The New York Stock Exchange is now processing about 1.2 trillion order messages per day, roughly quadruple the volume from four years ago, according to NYSE President Lynn Martin. She said that AI-driven systems execute most of these trades, effectively leaving little role for human brokers in modern markets.
Martin noted that the shift is not incremental but transformative – algorithmic systems have overtaken human intermediaries, reshaping how liquidity, speed, and order matching operate on Wall Street.
Why the Shift to AI Trading Has Accelerated
The surge in order volume reflects several convergent trends. First, latency advantages increasingly favor AI systems that can micro-optimize execution in milliseconds. Human decision-making cannot compete at that speed.

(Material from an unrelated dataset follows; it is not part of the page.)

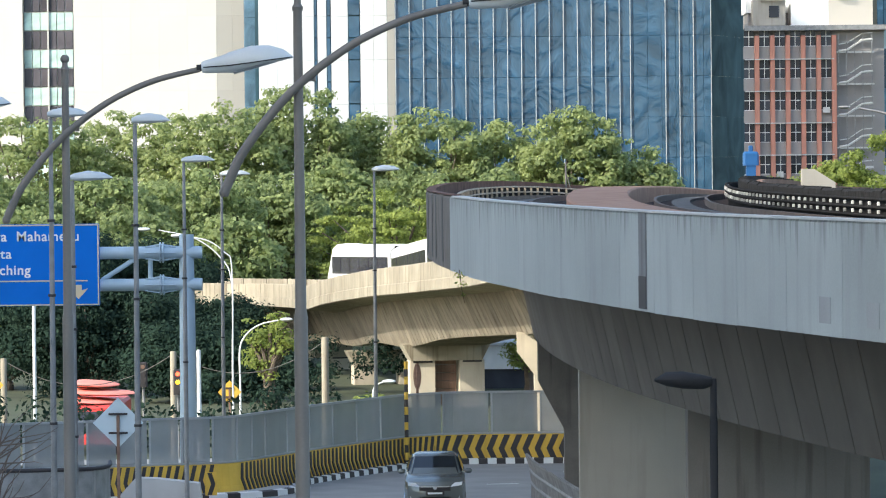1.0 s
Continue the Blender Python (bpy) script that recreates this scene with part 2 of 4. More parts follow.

Second, the proliferation of quant strategies and machine-learning models allows trading firms to deploy algorithmic logic across more instruments and periods. The capacity to learn from order book dynamics and market microstructure drives deeper automation.
Third, regulatory and infrastructure upgrades – such as faster messaging protocols and more powerful co-location services – have reduced technical bottlenecks, enabling AI systems to scale order processing across exchanges globally.
Martin warned that the sheer scale and pace of orders now challenge the feasibility of human intervention – “there’s no place left for people” in many parts of core market operations.
Implications, Risks & What to Watch
The dominance of AI in order execution intensifies pressures on latency, infrastructure, and algorithmic resilience. Small bugs or logic errors could cascade across markets with little human buffer.
For trading firms, competition centers increasingly on model sophistication, data access, and infrastructure — not human intuition. Firms that can’t keep pace may be squeezed out or forced to rely on execution-only roles.
Regulators face new challenges. Monitoring market fairness, detecting flash crashes, and enforcing accountability in opaque AI logic will require new oversight frameworks and tools.
Market structure could further fragment. As competition pivots around internal models, liquidity providers may migrate to venues or sub-markets where algorithmic execution is favored.
As previously covered, the trajectory of modern markets is toward full automation in execution. The NYSE’s new data point – 1.2 trillion daily orders – crystallizes how deeply AI now powers trading dynamics on Wall Street.